I had been running too late to make my lunch before work, so I grabbed the packs of deli meat and bread I had bought the night before and carried them with me to work in my lunch bag, which I then stored in the staff fridge. Well, sometime between 9 am and 12:30 pm, someone stole an entire week’s worth of deli meats from my labeled lunch bag. I was so angry. I had to pay something like $10 I didn’t really have to buy a salad nearby, and I had to figure out lunches for the rest of my week with money I hadn’t budgeted for. I never put food in that fridge again. The kicker? It was a slow period, and only a few people were around the office. Every single person who had access to that fridge that week made at least $70k more than me in salary. It made me ramp up my job search, to be honest. It feels petty to write out now, but who does that? … Screw you, you ham-stealing jerk.
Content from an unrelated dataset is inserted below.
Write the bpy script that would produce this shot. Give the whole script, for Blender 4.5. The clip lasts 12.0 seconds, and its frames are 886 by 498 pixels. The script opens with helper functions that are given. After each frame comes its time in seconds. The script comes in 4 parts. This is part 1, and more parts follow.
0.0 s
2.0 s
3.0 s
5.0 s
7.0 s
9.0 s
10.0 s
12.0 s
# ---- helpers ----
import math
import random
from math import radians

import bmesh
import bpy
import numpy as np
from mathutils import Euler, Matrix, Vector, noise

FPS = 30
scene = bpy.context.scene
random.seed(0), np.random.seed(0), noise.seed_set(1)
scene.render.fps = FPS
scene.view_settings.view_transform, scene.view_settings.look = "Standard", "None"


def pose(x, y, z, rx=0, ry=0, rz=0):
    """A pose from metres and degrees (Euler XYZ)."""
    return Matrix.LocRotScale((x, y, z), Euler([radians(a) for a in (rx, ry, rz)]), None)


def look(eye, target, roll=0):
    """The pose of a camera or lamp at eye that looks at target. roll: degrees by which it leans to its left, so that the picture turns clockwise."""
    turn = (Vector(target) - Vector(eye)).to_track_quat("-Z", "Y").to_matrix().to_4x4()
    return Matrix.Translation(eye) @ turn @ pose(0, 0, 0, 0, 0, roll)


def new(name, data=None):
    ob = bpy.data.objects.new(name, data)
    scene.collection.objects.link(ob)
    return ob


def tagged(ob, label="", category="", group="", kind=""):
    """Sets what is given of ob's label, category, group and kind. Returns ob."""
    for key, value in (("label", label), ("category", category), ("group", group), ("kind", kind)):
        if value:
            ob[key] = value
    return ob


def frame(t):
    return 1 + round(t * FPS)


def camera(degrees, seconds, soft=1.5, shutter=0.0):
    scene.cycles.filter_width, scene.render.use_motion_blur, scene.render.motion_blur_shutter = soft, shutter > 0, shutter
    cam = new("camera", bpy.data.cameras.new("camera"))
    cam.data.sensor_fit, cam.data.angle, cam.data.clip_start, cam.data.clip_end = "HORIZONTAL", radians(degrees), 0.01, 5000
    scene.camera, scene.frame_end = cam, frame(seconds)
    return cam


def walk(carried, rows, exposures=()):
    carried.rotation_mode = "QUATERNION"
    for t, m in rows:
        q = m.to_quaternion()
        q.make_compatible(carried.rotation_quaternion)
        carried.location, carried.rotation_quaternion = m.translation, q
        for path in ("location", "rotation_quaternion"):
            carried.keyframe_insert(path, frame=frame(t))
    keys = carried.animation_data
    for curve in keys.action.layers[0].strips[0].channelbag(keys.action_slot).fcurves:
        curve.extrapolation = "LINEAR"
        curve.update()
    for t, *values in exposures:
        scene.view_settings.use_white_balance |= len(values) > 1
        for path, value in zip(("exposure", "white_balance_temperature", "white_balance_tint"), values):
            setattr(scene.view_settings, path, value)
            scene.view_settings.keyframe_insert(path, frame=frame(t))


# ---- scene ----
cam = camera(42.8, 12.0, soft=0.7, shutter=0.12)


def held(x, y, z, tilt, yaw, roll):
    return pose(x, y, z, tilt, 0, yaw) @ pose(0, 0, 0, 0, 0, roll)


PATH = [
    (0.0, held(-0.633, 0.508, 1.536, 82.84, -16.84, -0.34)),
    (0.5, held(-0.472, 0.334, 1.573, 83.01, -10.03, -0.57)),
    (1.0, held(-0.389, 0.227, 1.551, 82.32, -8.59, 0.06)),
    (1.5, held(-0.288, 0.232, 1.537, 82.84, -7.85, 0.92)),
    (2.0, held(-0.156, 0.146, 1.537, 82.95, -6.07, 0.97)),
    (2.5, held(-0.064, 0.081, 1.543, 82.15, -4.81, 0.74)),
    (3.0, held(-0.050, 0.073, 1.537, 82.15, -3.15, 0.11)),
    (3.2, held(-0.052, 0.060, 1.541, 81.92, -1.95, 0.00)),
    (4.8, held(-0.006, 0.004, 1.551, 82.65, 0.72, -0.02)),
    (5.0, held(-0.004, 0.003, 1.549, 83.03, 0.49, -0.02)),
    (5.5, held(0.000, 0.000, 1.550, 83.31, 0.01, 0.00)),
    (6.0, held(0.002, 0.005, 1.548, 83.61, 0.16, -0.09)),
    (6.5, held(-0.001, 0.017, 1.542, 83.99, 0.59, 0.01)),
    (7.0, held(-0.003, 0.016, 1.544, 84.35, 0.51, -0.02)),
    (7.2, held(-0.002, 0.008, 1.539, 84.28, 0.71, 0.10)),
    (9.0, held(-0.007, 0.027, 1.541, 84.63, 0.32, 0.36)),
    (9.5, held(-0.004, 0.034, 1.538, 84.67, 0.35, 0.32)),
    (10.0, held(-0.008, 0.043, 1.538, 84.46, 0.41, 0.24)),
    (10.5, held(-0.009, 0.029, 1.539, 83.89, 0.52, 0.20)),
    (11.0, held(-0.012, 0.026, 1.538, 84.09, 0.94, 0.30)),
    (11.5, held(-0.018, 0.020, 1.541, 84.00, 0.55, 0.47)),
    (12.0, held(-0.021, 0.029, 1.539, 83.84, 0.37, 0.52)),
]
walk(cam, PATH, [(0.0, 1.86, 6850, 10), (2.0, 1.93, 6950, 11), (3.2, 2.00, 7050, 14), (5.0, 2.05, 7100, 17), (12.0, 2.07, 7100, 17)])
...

Think that’s bad? This person had to put up with her own boss brazenly repossessing her lunch:

I have crazy allergies to a bunch of foods, and chemicals found in most processed foods. Some are the swell-up-like-a-balloon-and-stop-breathing kind of allergy. I make most of my food at home and bring it with me to work. I’m really open about my allergies so that people understand I’m just defective, not rude. And most people get it. Except my manager. He eats my lunch out of the staff fridge on an almost daily basis as if the food fairy left him a gift. I resorted to packing meals that I could keep at my desk, and he started raiding my drawers when I would be in meetings or away from my desk. When I try to address the fact that he’s stealing my food, he tries to butter me up by complimenting my cooking, then walks away.
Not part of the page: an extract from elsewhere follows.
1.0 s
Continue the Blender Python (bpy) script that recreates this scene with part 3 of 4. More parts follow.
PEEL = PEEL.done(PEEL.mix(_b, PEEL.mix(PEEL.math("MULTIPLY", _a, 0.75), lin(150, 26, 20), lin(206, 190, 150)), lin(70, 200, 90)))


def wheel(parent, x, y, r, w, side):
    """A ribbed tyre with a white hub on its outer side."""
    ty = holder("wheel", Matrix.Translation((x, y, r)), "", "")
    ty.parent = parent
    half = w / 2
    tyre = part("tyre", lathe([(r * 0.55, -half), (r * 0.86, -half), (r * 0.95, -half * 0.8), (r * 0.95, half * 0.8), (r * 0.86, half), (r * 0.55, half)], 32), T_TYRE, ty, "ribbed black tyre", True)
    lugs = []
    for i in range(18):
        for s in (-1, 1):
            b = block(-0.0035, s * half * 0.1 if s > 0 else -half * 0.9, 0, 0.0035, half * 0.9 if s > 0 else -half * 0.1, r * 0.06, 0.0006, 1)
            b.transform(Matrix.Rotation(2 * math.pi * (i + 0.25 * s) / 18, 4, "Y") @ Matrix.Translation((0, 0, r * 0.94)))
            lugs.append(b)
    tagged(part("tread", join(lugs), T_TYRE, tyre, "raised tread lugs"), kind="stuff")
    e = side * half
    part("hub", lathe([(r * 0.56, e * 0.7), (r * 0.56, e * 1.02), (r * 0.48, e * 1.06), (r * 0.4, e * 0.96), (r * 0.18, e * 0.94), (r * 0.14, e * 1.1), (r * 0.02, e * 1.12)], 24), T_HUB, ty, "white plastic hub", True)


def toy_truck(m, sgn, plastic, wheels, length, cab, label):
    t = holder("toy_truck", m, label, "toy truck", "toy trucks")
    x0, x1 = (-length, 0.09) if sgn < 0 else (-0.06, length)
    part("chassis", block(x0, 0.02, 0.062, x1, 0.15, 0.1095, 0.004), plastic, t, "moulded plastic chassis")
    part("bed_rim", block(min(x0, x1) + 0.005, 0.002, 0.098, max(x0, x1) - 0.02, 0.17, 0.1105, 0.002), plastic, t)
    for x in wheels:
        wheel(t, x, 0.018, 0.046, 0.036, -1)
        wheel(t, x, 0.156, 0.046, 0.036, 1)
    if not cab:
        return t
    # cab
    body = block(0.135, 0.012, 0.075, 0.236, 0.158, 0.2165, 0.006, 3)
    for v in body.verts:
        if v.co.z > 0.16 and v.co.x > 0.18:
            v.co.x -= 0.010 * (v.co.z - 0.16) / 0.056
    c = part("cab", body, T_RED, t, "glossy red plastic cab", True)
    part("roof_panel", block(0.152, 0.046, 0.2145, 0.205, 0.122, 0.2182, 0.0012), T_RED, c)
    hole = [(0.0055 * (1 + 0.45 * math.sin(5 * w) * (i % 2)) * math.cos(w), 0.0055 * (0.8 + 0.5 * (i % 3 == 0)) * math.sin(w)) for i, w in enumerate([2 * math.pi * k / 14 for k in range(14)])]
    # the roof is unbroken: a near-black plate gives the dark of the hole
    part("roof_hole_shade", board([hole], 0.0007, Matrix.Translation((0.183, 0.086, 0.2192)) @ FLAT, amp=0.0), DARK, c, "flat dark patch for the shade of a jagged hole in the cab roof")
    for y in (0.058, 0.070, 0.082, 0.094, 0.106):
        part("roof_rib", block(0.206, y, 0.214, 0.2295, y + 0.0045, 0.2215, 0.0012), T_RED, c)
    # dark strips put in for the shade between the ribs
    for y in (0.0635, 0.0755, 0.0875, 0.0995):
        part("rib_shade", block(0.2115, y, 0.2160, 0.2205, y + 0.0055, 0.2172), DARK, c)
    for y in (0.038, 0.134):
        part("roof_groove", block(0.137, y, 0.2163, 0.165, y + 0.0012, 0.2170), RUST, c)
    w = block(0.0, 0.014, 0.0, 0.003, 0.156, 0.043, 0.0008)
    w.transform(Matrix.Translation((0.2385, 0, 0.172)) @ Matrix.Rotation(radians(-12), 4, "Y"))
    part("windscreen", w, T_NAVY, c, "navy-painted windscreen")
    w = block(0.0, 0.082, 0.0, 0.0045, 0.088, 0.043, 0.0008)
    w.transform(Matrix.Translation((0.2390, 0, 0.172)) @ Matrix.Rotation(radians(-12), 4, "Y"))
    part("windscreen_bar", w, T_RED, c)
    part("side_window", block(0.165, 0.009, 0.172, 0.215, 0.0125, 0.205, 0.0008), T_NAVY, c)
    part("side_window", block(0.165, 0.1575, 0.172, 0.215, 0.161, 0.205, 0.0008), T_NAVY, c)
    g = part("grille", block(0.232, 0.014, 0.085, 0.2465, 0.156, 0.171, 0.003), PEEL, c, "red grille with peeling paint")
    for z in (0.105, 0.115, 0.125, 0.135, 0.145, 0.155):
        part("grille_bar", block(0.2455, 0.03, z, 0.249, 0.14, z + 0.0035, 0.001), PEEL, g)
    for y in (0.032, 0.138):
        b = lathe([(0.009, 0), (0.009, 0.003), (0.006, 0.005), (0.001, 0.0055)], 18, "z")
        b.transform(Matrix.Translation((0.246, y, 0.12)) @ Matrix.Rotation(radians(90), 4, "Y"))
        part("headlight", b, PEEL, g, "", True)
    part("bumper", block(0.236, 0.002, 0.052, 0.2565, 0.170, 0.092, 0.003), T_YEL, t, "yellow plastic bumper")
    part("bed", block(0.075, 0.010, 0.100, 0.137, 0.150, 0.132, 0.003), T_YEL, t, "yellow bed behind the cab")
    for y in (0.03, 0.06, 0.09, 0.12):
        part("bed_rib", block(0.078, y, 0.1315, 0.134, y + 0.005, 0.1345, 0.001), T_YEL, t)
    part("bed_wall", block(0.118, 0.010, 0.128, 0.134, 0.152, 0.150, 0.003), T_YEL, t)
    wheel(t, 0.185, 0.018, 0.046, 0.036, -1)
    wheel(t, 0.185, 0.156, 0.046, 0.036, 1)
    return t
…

Victims of lunch theft try various strategies to deter pilfering: Labeling your lunch with your name and a large “DO NOT TOUCH” is popular but often ineffective. Lunch thieves care not that they’re taking someone else’s property; that may even be part of the appeal. Indignant all-staff emails or notes left on the fridge are another common—and generally equally ineffective—avenue. But this person stumbled upon a method that actually worked:

My mom uses creamer in her coffee, but other people kept taking it out of the work fridge and using it. So instead of bringing in an entire bottle, she started putting it in a small Rubbermaid drink container with a Post-it note on it that said “Breast Milk.” No one ever took her creamer again! (Although she did have some explaining to do to a co-worker who saw her making coffee once … )

You don’t have to go that far, though. The person whose boss was stealing her specially packed, allergen-free lunches eventually found success with a locking lunchbox that her manager couldn’t access (and some of her co-workers followed suit so they wouldn’t become his next victims). If the epidemic of office thievery continues, locking lunchboxes might be the next big workplace trend.